The Emerging Standard: Demonstrable Effectiveness
The theme across 2025 enforcement is clear: regulators are no longer satisfied with checklists, policies, or periodic updates. They want evidence that programs:
- Identify true risk
- Reduce false positives
- Detect suspicious activity faster
- Produce higher-quality investigations
- Maintain clear audit trails
- Adjust dynamically to new threats
This shift mirrors broader global trends, including FATF’s focus on outcomes over documentation.
How Compliance Teams Can Strengthen Their AML Programs for 2026
- Refresh Data Sources and Expand Coverage
Ensure sanctions, watchlists, PEPs, and adverse media sources are comprehensive and updated sub-daily. Outdated or incomplete data was one of the most common drivers behind penalties.
- Modernize Screening and Monitoring Models
Review thresholds, matching rules, typologies, and country-risk factors. Document the rationale behind each change. Examiners increasingly expect clear governance around model performance.
- Reduce Noise and Backlogs With Better Triage
Use analytics and automation to prioritize true-risk alerts, route investigations automatically, and suppress repetitive false positives.
- Strengthen Program Governance
Clarify ownership, improve Board reporting, and align staffing to risk. Regulators expect resource decisions to match your institution’s product mix and geographic footprint.
- Integrate Onboarding, Monitoring, and EDD
Break down silos between onboarding due diligence, ongoing monitoring, and EDD reviews. Consistency across the customer lifecycle is now a core expectation.
- Use Technology and AI to Improve Accuracy and Auditability
Adopt tools that apply machine learning, natural-language processing, and workflow automation to enhance screening accuracy and reduce manual effort. Modern solutions can spot hidden ownership connections, classify risk signals, and surface relevant adverse media faster than traditional methods.

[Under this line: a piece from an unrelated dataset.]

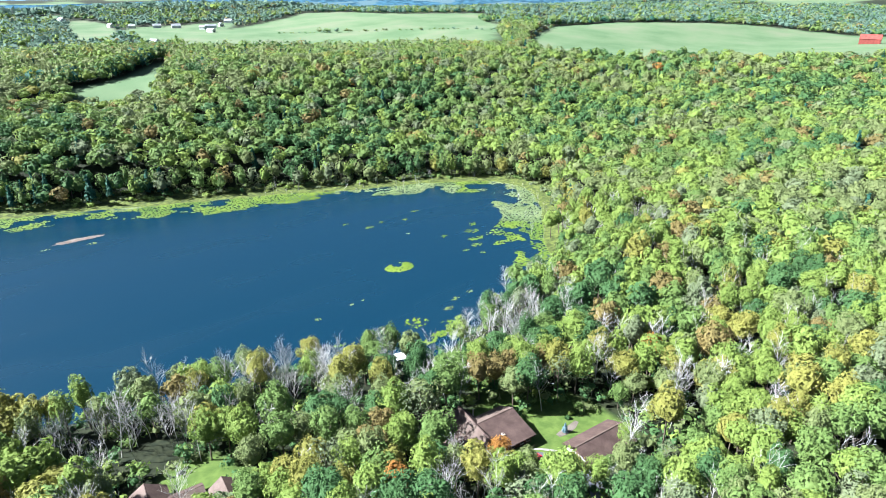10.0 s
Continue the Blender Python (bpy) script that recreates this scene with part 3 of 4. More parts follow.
hedgerow([(332, 1237), (424, 1168), (495, 1074), (588, 952), (660, 930)], 9, 4, 8, keep_share=0.75)
hedgerow([(395, 1190), (440, 1140)], 7, 8, 13, label="clump of green trees beside the meadow road")
hedgerow([(714, 1080), (735, 1110), (760, 1150)], 8, 12, 18, 2, label="green trees at the meadow corner")
hedgerow([(597, 821), (685, 892), (770, 945)], 8, 4, 9, hues=(0, 4, 7, 10))
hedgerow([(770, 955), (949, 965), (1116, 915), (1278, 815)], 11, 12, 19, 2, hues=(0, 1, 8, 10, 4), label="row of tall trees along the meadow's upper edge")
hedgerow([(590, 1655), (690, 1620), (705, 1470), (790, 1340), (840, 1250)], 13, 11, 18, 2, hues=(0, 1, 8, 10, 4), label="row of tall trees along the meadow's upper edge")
hedgerow([(-637, 1321), (-681, 1683)], 13, 5, 10, keep_share=0.7)
hedgerow([(-565, 1198), (-525, 1229), (-469, 1286), (-430, 1400), (-390, 1505)], 10, 5, 11, keep_share=0.7)
hedgerow([(-560, 1300), (-530, 1330)], 9, 9, 14, 2, hues=(8, 10, 1), label="dark clump of conifers on the meadow")
hedgerow([(-600, 1440), (-470, 1560)], 26, 5, 10, keep_share=0.6)
hedgerow([(455, 640), (530, 530), (600, 405), (760, 372)], 16, 14, 21, hues=(0, 1, 4, 5), label="scattered taller trees along the meadow's lower edge", wide=0.6, keep_share=0.55)
# a tall shaded wood stands north of the small meadow
hedgerow([(-90, 712), (-58, 734), (-19, 752), (12, 797), (52, 864), (84, 906)], 7.5, 21, 25, 4, hues=(1, 1, 0, 8), label="tall dark green wood edge beside the small meadow", wide=0.62, keep_share=1.0)
# most distant trees take the haze-tinted leaf colour
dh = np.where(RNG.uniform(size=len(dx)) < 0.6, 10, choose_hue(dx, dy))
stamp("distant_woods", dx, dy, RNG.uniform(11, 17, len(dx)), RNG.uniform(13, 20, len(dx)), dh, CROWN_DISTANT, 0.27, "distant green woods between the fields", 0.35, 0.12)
fx, fy = scatter(-2300, 2700, 1900, 2650, 34.0)
keep = wooded(fx, fy, 7.0) & in_view(fx, fy, 4) & (rough_noise(fx, fy, 300, 93, 2) > 0.30)
fx, fy = fx[keep], fy[keep]
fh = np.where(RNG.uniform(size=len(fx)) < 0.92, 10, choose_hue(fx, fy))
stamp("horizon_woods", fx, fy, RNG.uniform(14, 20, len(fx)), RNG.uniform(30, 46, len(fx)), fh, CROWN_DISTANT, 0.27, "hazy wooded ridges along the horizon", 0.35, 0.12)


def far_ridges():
    """Glowing backdrop ridges, painted hazy blue, that close the distance."""
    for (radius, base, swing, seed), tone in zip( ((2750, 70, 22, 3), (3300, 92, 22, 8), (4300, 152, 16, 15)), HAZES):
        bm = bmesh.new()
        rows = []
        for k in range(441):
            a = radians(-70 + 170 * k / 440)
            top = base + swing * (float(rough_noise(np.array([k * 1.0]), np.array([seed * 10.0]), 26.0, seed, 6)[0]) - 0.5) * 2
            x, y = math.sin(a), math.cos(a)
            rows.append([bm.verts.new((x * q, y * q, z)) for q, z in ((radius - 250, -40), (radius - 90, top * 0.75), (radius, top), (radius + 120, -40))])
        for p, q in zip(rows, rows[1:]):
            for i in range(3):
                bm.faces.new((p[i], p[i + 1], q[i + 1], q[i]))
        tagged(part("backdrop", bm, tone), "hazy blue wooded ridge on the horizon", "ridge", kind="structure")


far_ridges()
# ---- pond weed ----
def floating(name, outlines, material, label, category, thick=0.05):
    """Flat floating mats, each an uneven outline with a little thickness."""
    vs, fs = [], []
    for pts in outlines:
        k, b = len(pts), len(vs)
        vs.append((sum(p[0] for p in pts) / k, sum(p[1] for p in pts) / k, thick + 0.04))
        vs += [(x, y, thick - 0.02 * (i % 2)) for i, (x, y) in enumerate(pts)]
        fs += [(b, b + 1 + i, b + 1 + (i + 1) % k) for i in range(k)]
    ob = new(name, raw_mesh(name, np.array(vs), np.array(fs), [material]))
    return ob, label, category


def ragged(x, y, rx, ry, n=11, rough=0.3, turn=None):
    t = RNG.uniform(0, 6.283) if turn is None else turn
    c, s = math.cos(t), math.sin(t)
    out = []
    for k in range(n):
        a = k * 2 * math.pi / n
        r = 1 + rough * RNG.uniform(-1, 1)
        u, v = math.cos(a) * rx * r, math.sin(a) * ry * r
        out.append((x + u * c - v * s, y + u * s + v * c))
    return out


def build_weed():
    lx, ly = scatter(-420, 230, 225, 620, 1.5)
    d = shore_distance(lx, ly)
    far_side = np.maximum(ease(ly + 0.9 * lx, 330, 400), ease(ly, 400, 440))
    width = 7 + 24 * rough_noise(lx, ly, 90, 51, 2) + 5 * hill(lx, ly, 165, 350, 40, 60) + 14 * hill(lx, ly, -190, 510, 60, 40)
    clump = rough_noise(lx * 1.0, ly, 16, 53, 3)
    ok = (d < 1.0) & (far_side > 0.5) & (-d < width * (0.55 + 0.9 * clump)) & ((clump + 0.3 * (rough_noise(lx, ly, 5, 59, 2) - 0.5) > 0.49) | (-d < 7) & (clump > 0.33))
    pads = [ragged(x, y, RNG.uniform(0.6, 1.4), RNG.uniform(0.45, 0.95), 6) for x, y in zip(lx[ok], ly[ok])]
    pale = rough_noise(lx[ok], ly[ok], 45, 57, 2) + 0.35 * hill(lx[ok], ly[ok], -290, 520, 40, 40) + 0.15 * hill(lx[ok], ly[ok], 160, 330, 25, 30) > 0.66
    green = [p for p, q in zip(pads, pale) if not q]
    light = [p for p, q in zip(pads, pale) if q]
    for ob, label, cat in (floating("lily_pads", green, LILY, "yellow-green lily pads massed along the lake bank", "lily pads"),
                           floating("pond_weed", light, LILY_PALE, "pale green pond weed drifting beside the bank", "pond weed")):
        tagged(ob, label, cat, kind="stuff")


build_weed()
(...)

Where Alessa Helps Institutions Stay Ahead
Alessa supports compliance teams navigating rising regulatory demands with a platform built for accuracy, efficiency, and auditability:
- Global coverage of sanctions, watchlists, PEPs, and adverse mediaHigh-precision matching that reduces false positives and improves analyst productivity
- 360° Client View consolidates customer risk data across onboarding and monitoring
- Advanced triage and case management, routing alerts based on severity and entity type
- Usage-based data model to control costs without sacrificing quality
- PEP scoring model that evaluates geography, role, exposure, and relationships
- False Positive Analyzer to help teams tune matching rules based on evidence
With enforcement accelerating, institutions that invest in more intelligent risk detection, supported by the right data and technology, will be better equipped to demonstrate program effectiveness and manage regulatory expectations.
Final Thoughts
The enforcement wave of 2025 is more than a temporary spike. It reflects a new standard emerging in U.S. AML supervision, one that emphasizes performance, responsiveness, and cross-functional controls. For compliance leaders, now is the time to solidify foundations, modernize screening processes, and build programs that can stand up to heightened scrutiny.